7. Bybit Data Integration

Our implementation connects to the Bybit public API to fetch real market data. The endpoint used is:

GET https://api.bybit.com/v5/market/kline

Parameters:

  • category: “linear” (for USDT perpetual contracts)
  • symbol: e.g., “BTCUSDT”
  • interval: e.g., “60” (1-hour candles)
  • limit: number of candles (max 200)

The raw OHLCV data is transformed into features suitable for the neural network:

  1. Log returns: $r_t = \ln(C_t / C_{t-1})$ where $C_t$ is the close price at time $t$.
  2. Volatility: Rolling standard deviation of returns over a lookback window.
  3. Momentum: Rate of change of price over multiple lookback periods.
  4. Volume ratio: Current volume relative to rolling average volume.

These features are normalized to zero mean and unit variance before being fed into the network. The target variable is the sign of the next-period return (binary classification: up or down).
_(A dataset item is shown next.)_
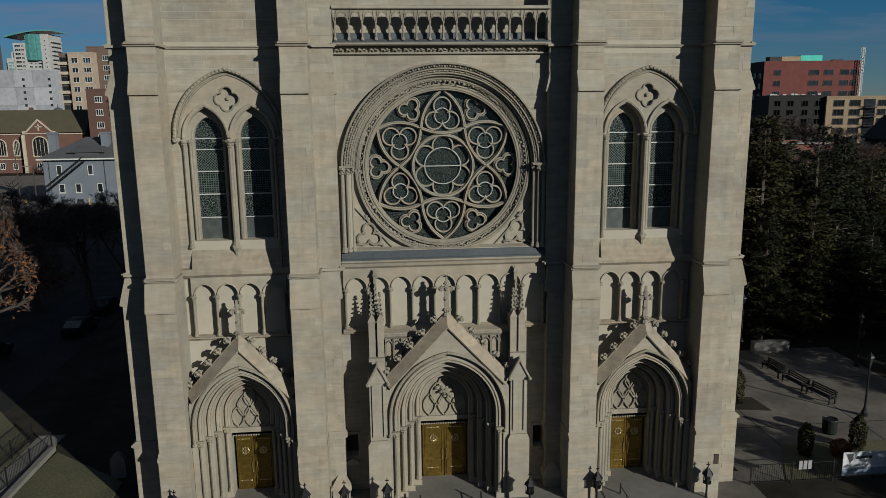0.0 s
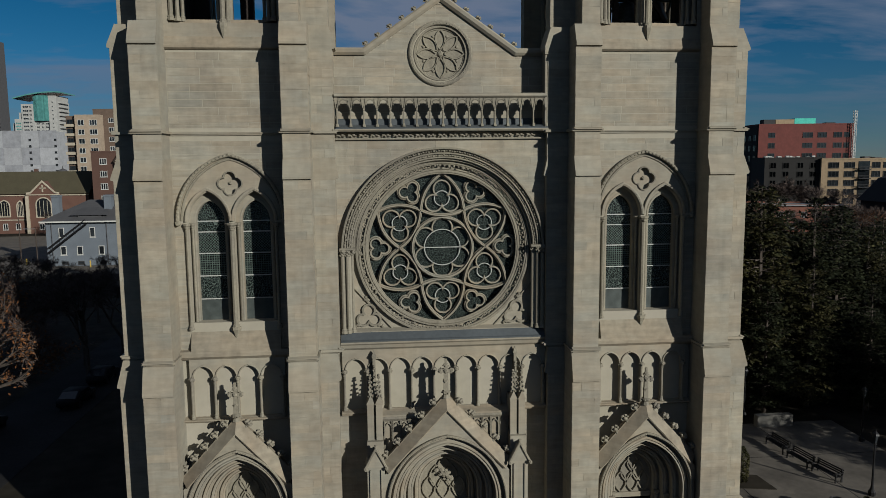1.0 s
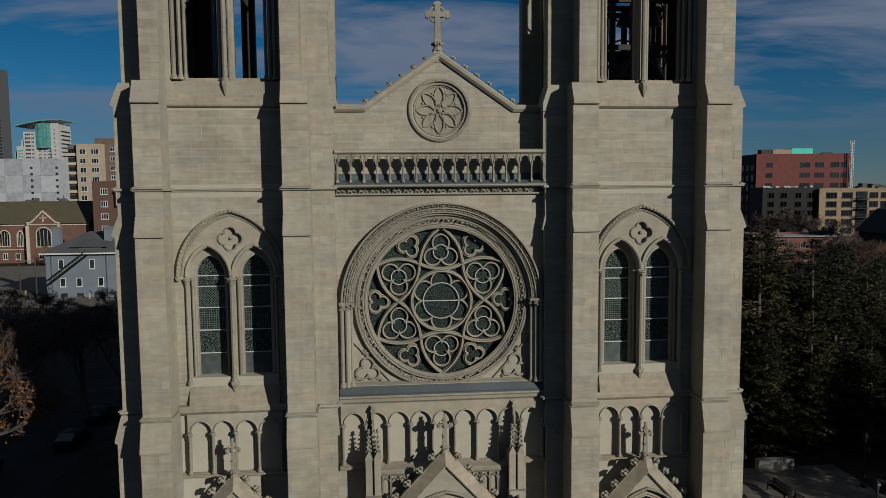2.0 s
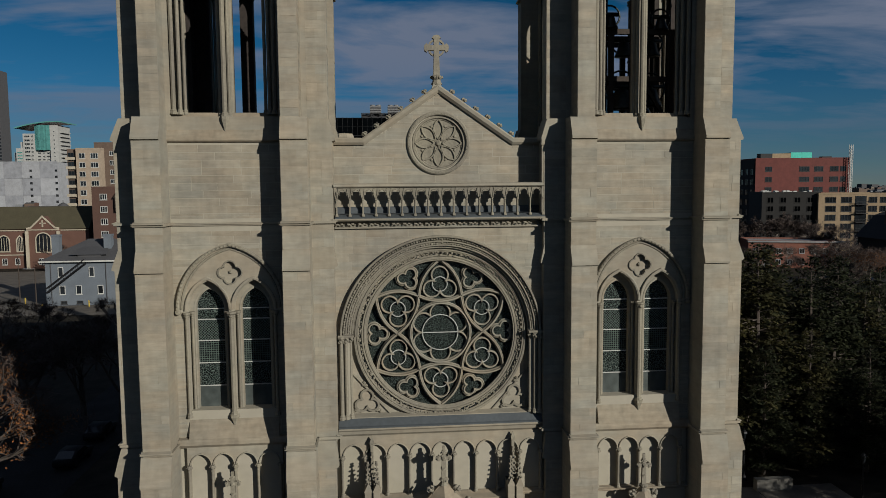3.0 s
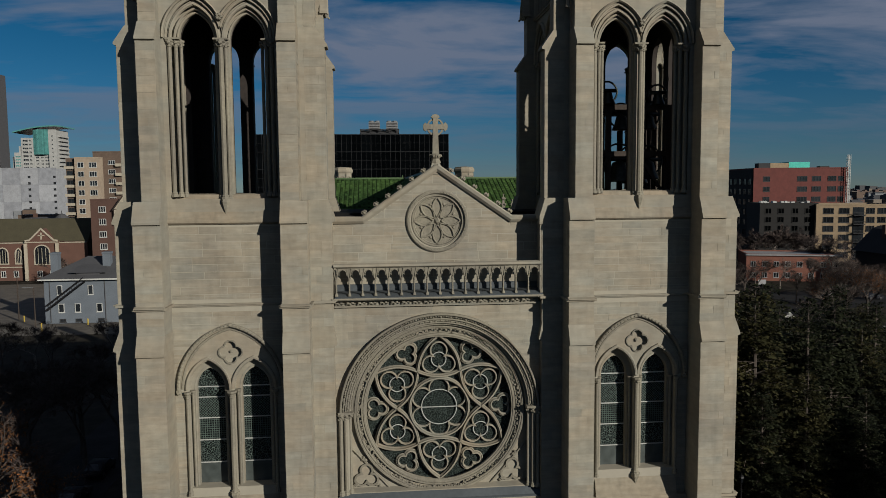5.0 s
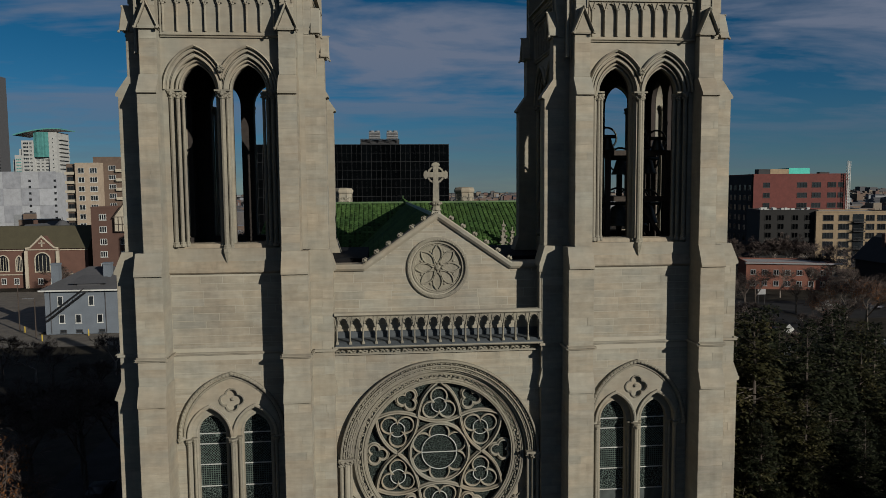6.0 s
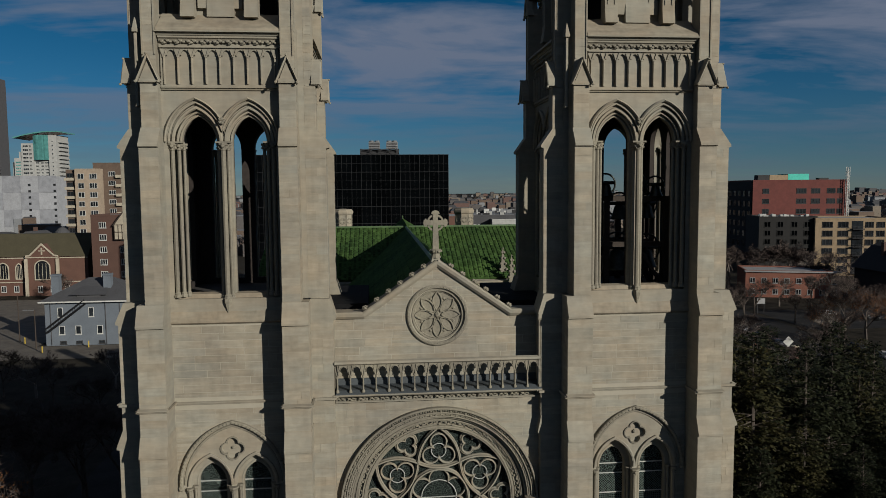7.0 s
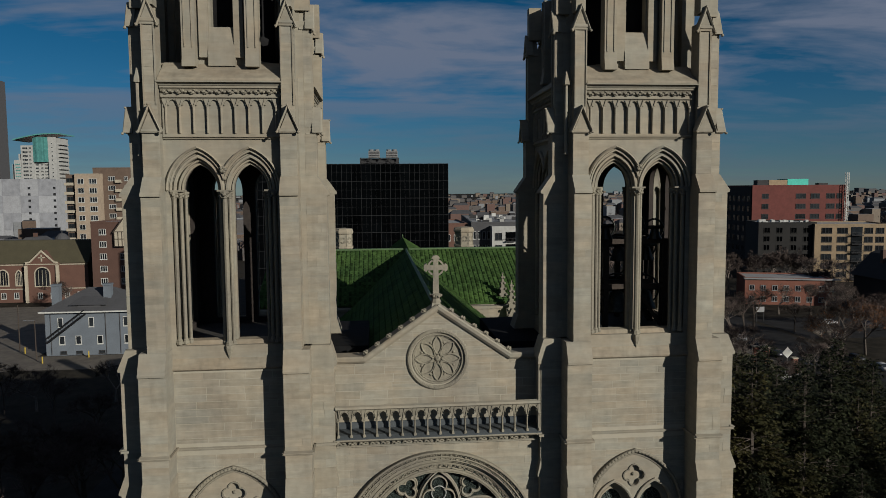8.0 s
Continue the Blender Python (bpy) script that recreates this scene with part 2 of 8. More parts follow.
GREEN_RIDGE = material("green_ridge_tile", (0.10, 0.17, 0.07), rough=0.5, vary=0.2)
# roof bitumen; also painted shade on the lantern core and link roofs
BITUMEN_AND_SHADE = material("bitumen_and_shade_black", (0.018, 0.018, 0.019), vary=0.2, grain=2, stain=0.3, spec=0.05)
PAVING = material("concrete_paving", (0.21, 0.20, 0.178), vary=0.10, grain=3, stain=0.25)
PLAZA = material("worn_plaza_paving", (0.165, 0.146, 0.122), vary=0.16, grain=2, stain=0.4)
ASPHALT = material("asphalt", (0.036, 0.035, 0.035), vary=0.2, grain=4, stain=0.35, spec=0.08)
GROUND = material("dry_winter_ground", (0.045, 0.039, 0.03), vary=0.25, grain=0.8, second=(0.026, 0.023, 0.018), spec=0.05)
GRASS = material("dormant_grass", (0.12, 0.11, 0.055), vary=0.3, grain=7, second=(0.075, 0.075, 0.04), bump=0.8)

# ---------- mesh helpers ----------
MAPS = {"y": lambda a, b, d: (a, d, b), "x": lambda a, b, d: (d, a, b), "z": lambda a, b, d: (a, b, d)}


def prism(bm, loops, d0, d1, axis="y"):
    """A solid from an outline (and holes) in the plane across the axis, from d0 to d1 along it."""
    f = MAPS[axis]
    flat = [p for lp in loops for p in lp]
    front = [bm.verts.new(f(a, b, d0)) for a, b in flat]
    back = [bm.verts.new(f(a, b, d1)) for a, b in flat]
    if len(loops) == 1 and len(loops[0]) <= 4:
        tris = [tuple(range(len(flat)))]
    else:
        tris = geo.tessellate_polygon([[Vector((a, b, 0)) for a, b in lp] for lp in loops])
    for t in tris:
        for vs, o in ((front, 1), (back, -1)):
            try:
                bm.faces.new([vs[i] for i in (t if o > 0 else t[::-1])])
            except ValueError:
                pass
    k = 0
    for lp in loops:
        c = len(lp)
        for i in range(c):
            a, b = k + i, k + (i + 1) % c
            bm.faces.new((front[a], back[a], back[b], front[b]))
        k += c
    return bm


def box(bm, x0, x1, y0, y1, z0, z1):
    v = [bm.verts.new((x, y, z)) for z in (z0, z1) for y in (y0, y1) for x in (x0, x1)]
    for f in ((0, 2, 3, 1), (4, 5, 7, 6), (0, 1, 5, 4), (2, 6, 7, 3), (0, 4, 6, 2), (1, 3, 7, 5)):
        bm.faces.new([v[i] for i in f])
    return bm


def arch(cx, hw, zs, rise, n=10):
    """A pointed (or round) arch from its left springing over the top to its right springing."""
    if rise <= hw * 1.001:
        return [(cx - hw * math.cos(math.pi * i / (2 * n)), zs + rise * math.sin(math.pi * i / (2 * n))) for i in range(2 * n + 1)]
    r = (rise * rise + hw * hw) / (2 * hw)
    a1 = math.asin(rise / r)
    left = [(cx - hw + r - r * math.cos(a1 * i / n), zs + r * math.sin(a1 * i / n)) for i in range(n + 1)]
    return left + [(2 * cx - x, z) for x, z in left[-2::-1]]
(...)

Data Considerations for Lottery Tickets

When applying the lottery ticket methodology to financial data, several considerations apply:

  • Non-stationarity: Market data is non-stationary, so winning tickets may become “losing tickets” over time. Periodic re-identification of tickets (e.g., monthly or quarterly) is recommended.
  • Sample efficiency: Financial datasets are small relative to image or text datasets. This actually favors the lottery ticket approach, as sparse models generalize better in low-data regimes.
  • Walk-forward validation: Always use walk-forward (expanding or sliding window) validation rather than random train/test splits, to respect the temporal structure of the data.

8. Key Takeaways

  1. The Lottery Ticket Hypothesis states that dense neural networks contain sparse subnetworks that can train to full accuracy from their original initialization. This has been empirically validated across architectures and domains.
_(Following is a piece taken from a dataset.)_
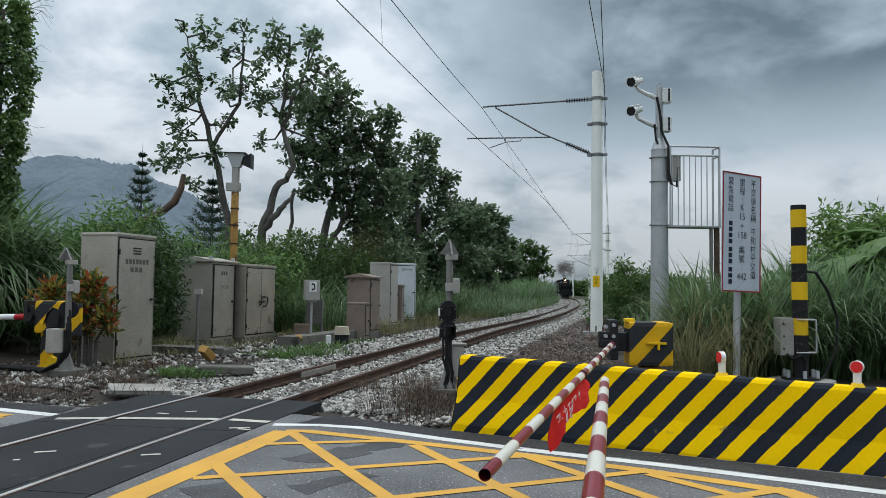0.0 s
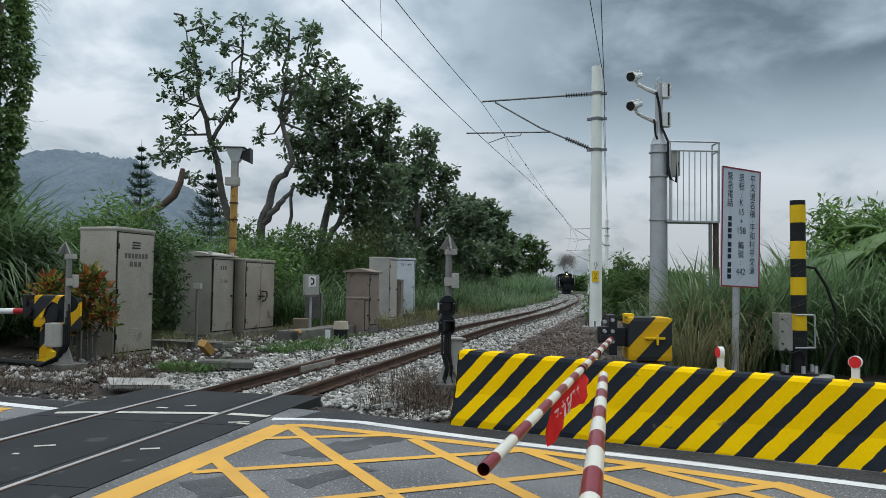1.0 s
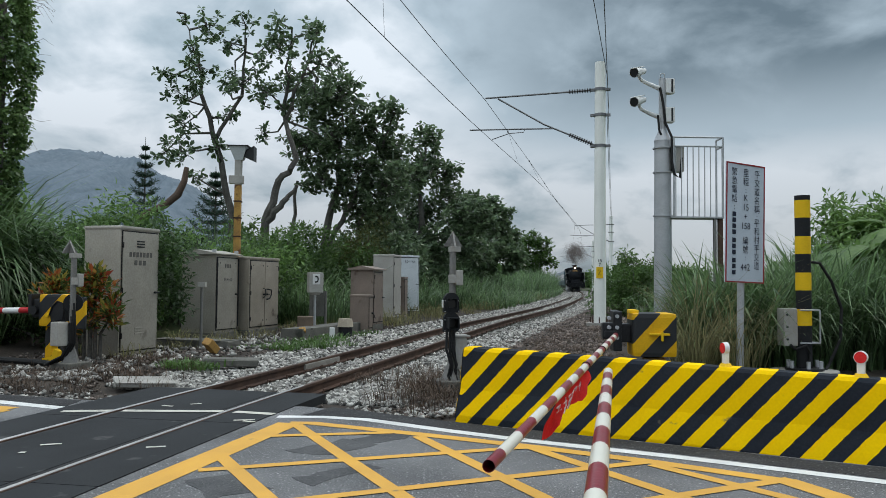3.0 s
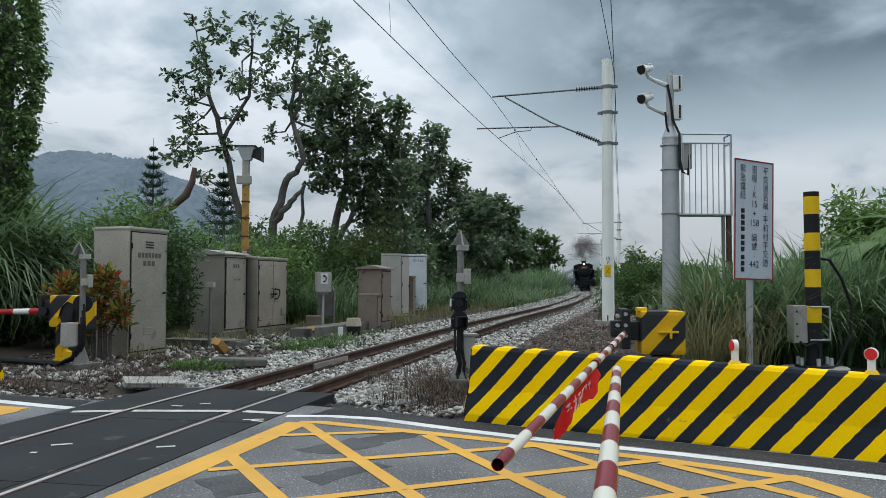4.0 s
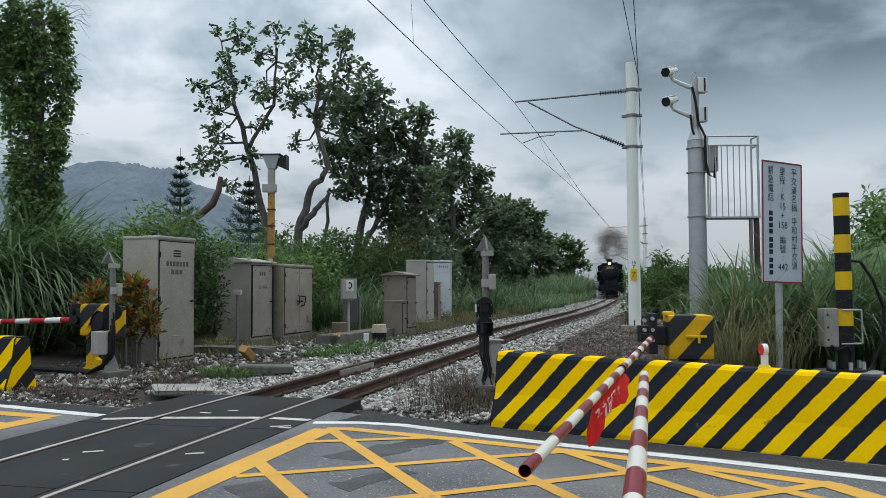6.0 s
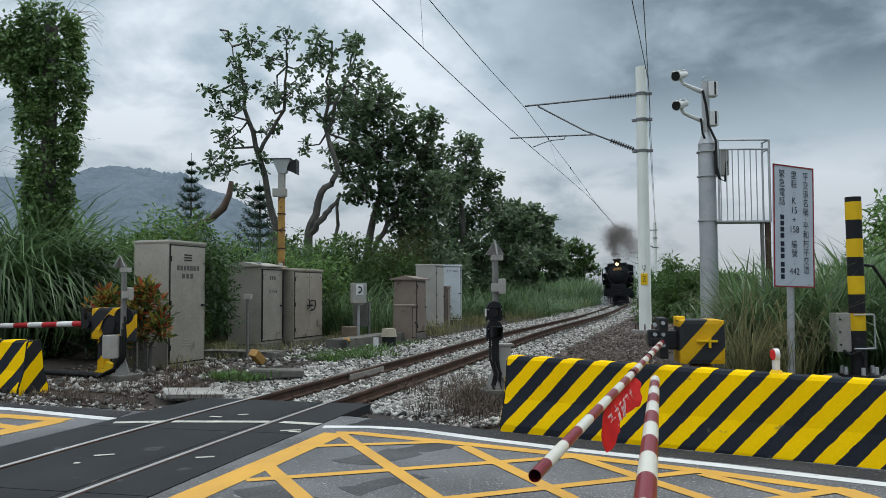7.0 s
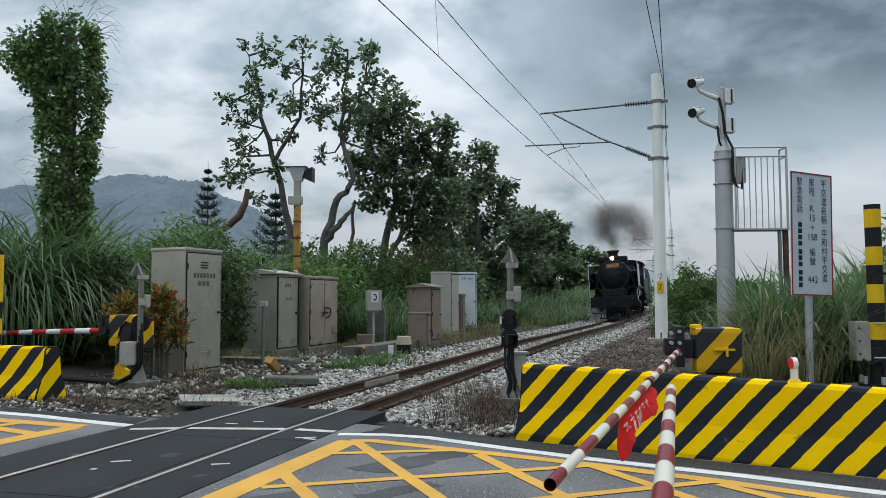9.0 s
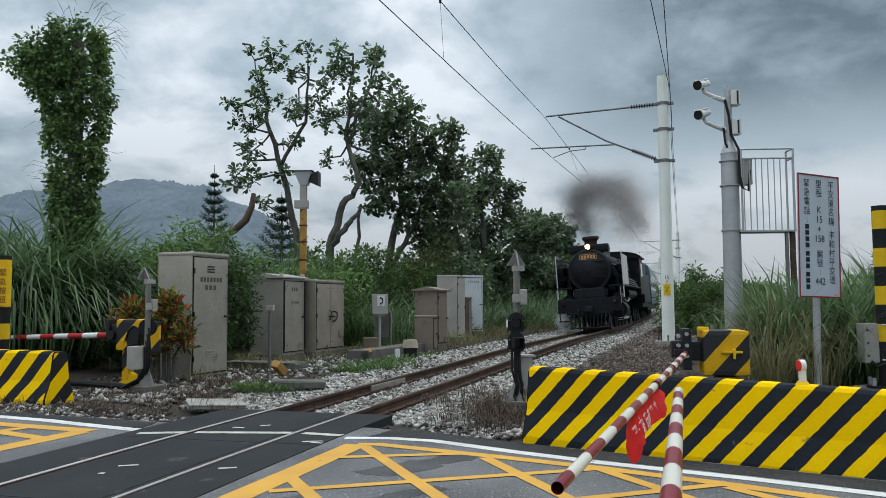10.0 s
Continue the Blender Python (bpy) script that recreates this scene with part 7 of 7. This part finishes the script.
def make_loco():
    t = thing("steam_locomotive", rigid(S_END, LOCO_L), "black steam locomotive under way with a lit headlight and brass plate", "locomotive")
    F = LOCO_L / 2
    zc, rb = 2.53, 0.88
    boiler = part("boiler", one(cyl, (0, F - 0.95, zc), (0, -2.6, zc), rb, rb + 0.05, 40), LOCO_IRON, t, smooth=False)
    boiler.data.shade_smooth()
    part("firebox", one(box, -0.85, 0.85, -3.9, -2.2, 1.2, zc + 0.82, 0.2), LOCO_IRON, t)
    bm = bmesh.new()
    rot = Matrix.Translation((0, F - 0.95, zc)) @ Matrix.Rotation(-math.pi / 2, 4, "X")
    lathe(bm, [(rb + 0.02, -0.15), (rb + 0.03, 0.0), (rb - 0.05, 0.05), (rb - 0.12, 0.05), (rb - 0.16, 0.09), (0.4, 0.20), (0.12, 0.235), (0.0001, 0.24)], 40, rot)
    door = part("smokebox_door", bm, LOCO_GREY, t, "domed black smokebox door with a raised rim", True)
    bm = bmesh.new()
    tube(bm, [((rb - 0.02) * math.cos(a), F - 0.90, zc + (rb - 0.02) * math.sin(a)) for a in np.linspace(0, 2 * math.pi, 41)], 0.022, 6)
    part("door_rim", bm, mat("grey_edge", (0.035, 0.037, 0.04), (0.02, 0.021, 0.023), 0.4, 0.4, 4, 40, 0), door)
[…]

  2. Iterative Magnitude Pruning (IMP) is the primary algorithm for finding winning tickets. It alternates between training, pruning the smallest-magnitude weights, and rewinding to initial weights. Multiple rounds of moderate pruning outperform single-round aggressive pruning.

  3. Winning tickets are not just any sparse network. They significantly outperform random subnetworks of the same sparsity, confirming that the specific structure identified by IMP is meaningful.

  4. For trading, lottery tickets offer three key benefits: (a) structural regularization that reduces overfitting to market noise, (b) model interpretability through the structure of surviving connections, and (c) reduced inference latency for time-sensitive strategies.

  5. Late rewinding (to an early training iteration rather than iteration 0) is often necessary for larger networks and more complex tasks. This is a practical consideration when implementing lottery ticket search for production trading systems.

  6. Early-bird tickets can be identified within the first 10-30% of training, dramatically reducing the computational cost of lottery ticket search and making it feasible to periodically re-identify tickets as market conditions change.

  7. Mask stability across market regimes is a valuable diagnostic. A winning ticket whose mask is consistent across bull markets, bear markets, and sideways markets is more likely to capture genuine trading signal.

  8. The Rust implementation provided in this chapter demonstrates the complete workflow: fetching market data from Bybit, training a dense network, applying IMP to find winning tickets, and comparing winning tickets against random baselines.

References

  • Frankle, J., & Carlin, M. (2019). The Lottery Ticket Hypothesis: Finding Sparse, Trainable Networks. ICLR 2019.
  • Frankle, J., Dziugaite, G. K., Roy, D. M., & Carlin, M. (2020). Linear Mode Connectivity and the Lottery Ticket Hypothesis. ICML 2020.
  • You, H., Li, C., Xu, P., Fu, Y., Wang, Y., Chen, X., Baraniuk, R. G., Wang, Z., & Lin, Y. (2020). Drawing Early-Bird Tickets: Towards More Efficient Training of Deep Networks. ICLR 2020.
  • Malach, E., Yehudai, G., Shalev-Shwartz, S., & Shamir, O. (2020). Proving the Lottery Ticket Hypothesis: Pruning is All You Need. ICML 2020.